The regulation involved here is indistinguishable from the one struck down in Chance's case. Indeed defendants' counsel concedes that "the substance [of the two regulations] is the same." Therefore, under Chance v. Lambeth, supra, the regulation here in question is invalid as an unlawful burden on interstate commerce.
Thus, having acted without any valid authority, Atlantic Coast Line is clearly liable for the threefold wrong done the plaintiff.[13] She was forced, in the presence of other passengers, to remove from her reserved seat and travel through four cars to another. She was thereby subjected to public humiliation which caused her to become upset. And she was made to accept accommodations substantially inferior to those she was forced to abandon.[14]

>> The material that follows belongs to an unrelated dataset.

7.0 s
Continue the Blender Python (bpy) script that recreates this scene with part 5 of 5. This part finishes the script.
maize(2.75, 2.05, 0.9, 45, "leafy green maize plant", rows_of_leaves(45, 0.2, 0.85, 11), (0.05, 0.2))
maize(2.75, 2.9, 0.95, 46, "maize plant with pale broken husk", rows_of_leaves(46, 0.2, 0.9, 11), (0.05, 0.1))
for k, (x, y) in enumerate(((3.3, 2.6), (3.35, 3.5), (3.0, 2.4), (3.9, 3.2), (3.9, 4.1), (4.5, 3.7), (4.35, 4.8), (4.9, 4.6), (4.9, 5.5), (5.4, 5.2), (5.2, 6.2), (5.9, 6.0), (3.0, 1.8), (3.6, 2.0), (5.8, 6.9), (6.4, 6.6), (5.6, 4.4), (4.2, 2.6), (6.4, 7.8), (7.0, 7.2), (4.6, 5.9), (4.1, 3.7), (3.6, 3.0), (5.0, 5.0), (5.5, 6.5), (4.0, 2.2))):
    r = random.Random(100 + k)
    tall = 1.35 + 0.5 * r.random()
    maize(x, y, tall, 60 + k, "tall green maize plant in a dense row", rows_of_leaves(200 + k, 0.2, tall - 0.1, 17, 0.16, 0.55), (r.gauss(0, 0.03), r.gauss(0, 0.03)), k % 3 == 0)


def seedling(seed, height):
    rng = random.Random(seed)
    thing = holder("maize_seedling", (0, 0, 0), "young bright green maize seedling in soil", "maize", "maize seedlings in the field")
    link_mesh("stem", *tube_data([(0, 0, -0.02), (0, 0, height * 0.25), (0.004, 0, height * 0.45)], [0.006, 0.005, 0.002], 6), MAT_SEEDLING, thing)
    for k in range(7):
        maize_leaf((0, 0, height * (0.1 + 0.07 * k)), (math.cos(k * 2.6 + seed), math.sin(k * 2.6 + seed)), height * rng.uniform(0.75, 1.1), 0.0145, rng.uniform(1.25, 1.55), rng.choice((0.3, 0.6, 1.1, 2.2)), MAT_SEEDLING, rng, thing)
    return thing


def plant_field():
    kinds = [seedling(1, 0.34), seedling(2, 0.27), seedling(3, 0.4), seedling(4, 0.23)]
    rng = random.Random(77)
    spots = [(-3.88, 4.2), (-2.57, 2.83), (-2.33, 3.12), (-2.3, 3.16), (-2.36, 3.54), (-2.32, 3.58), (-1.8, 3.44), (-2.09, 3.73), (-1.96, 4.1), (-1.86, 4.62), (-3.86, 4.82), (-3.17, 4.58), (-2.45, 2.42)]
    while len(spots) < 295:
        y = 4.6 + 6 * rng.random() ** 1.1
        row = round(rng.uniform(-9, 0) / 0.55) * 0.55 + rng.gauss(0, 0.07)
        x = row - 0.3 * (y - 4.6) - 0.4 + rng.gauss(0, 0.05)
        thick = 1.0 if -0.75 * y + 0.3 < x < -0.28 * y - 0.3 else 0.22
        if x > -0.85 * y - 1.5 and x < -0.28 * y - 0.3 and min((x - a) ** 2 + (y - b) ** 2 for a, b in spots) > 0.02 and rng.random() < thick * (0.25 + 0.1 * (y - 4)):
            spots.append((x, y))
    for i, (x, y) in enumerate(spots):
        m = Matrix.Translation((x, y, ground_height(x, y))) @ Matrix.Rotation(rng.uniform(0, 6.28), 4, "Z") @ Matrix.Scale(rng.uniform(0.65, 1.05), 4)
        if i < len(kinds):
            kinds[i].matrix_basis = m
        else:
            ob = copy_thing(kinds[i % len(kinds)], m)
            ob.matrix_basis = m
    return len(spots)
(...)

I find that she is entitled to damages in the sum of $500.
Submit decree.
NOTES
[1] See L. & N. R. Co. v. Chatters, 279 U.S. 320, 49 S.Ct. 329, 73 L.Ed. 711.
[2] Citing Chiles v. Chesapeake & Ohio Railway, 218 U.S. 71, 76, 30 S.Ct. 667, 54 L.Ed. 936; and Hall v. DeCuir, 95 U.S. 485, 24 L.Ed. 547.
[3] 49 U.S.C.A. § 1 et seq.
[4] 313 U.S. 80, 93, 61 S.Ct. 873, 876, 85 L.Ed. 1201.
[5] It should, perhaps, be noted that at the time of the Supreme Court's decision dealing with Mitchell's request for a Commission cease and desist order he "has an action at law pending against defendants in Cook County, Illinois, for damages incident to his transfer." 313 U.S. at 90, 61 S.Ct. at 875, 85 L.Ed. 1201.
[6] Texas & Pacific Ry. Co. v. Abilene Cotton Oil Co., 204 U.S. 426, 27 S.Ct. 350, 51 L.Ed. 553; Robinson v. Baltimore & Ohio R. Co., 222 U.S. 506, 32 S.Ct. 114, 56 L.Ed. 288; Mitchell Coal Co. v. Pennsylvania R. Co., 230 U.S. 247, 33 S.Ct. 916, 57 L.Ed. 1472; Morrisdale Coal Co. v. Pennsylvania R. Co., 230 U.S., 304, 33 S.Ct. 938, 57 L.Ed. 1494. General American Tank Car Corp. v. El Dorado Terminal Co., 308 U.S. 422, 60 S.Ct. 325, 84 L.Ed. 361.
[7] 4 Cir., 186 F.2d 879.
[8] U.S.Const. Art. I, § 8, Cl. 3.
[9] Note 6 supra.
[10] Rochester Tel. Corp. v. United States, 307 U.S. 125, 139, 59 S.Ct. 754, 761, 83 L.Ed. 1147.
[11] This jurisdictional question was not raised in the Chance case and it is not mentioned in the opinion. From all that appears Chance initiated his action in the District Court, without first seeking relief from the Commission.
[12] He was also arrested for disorderly conduct. The decision, however, does not turn on this fact.
[13] 8 U.S.C.A. § 43.
[14] 49 U.S.C.A. § 3(1); Henderson v. United States, 339 U.S. 816, 824, 70 S.Ct. 843.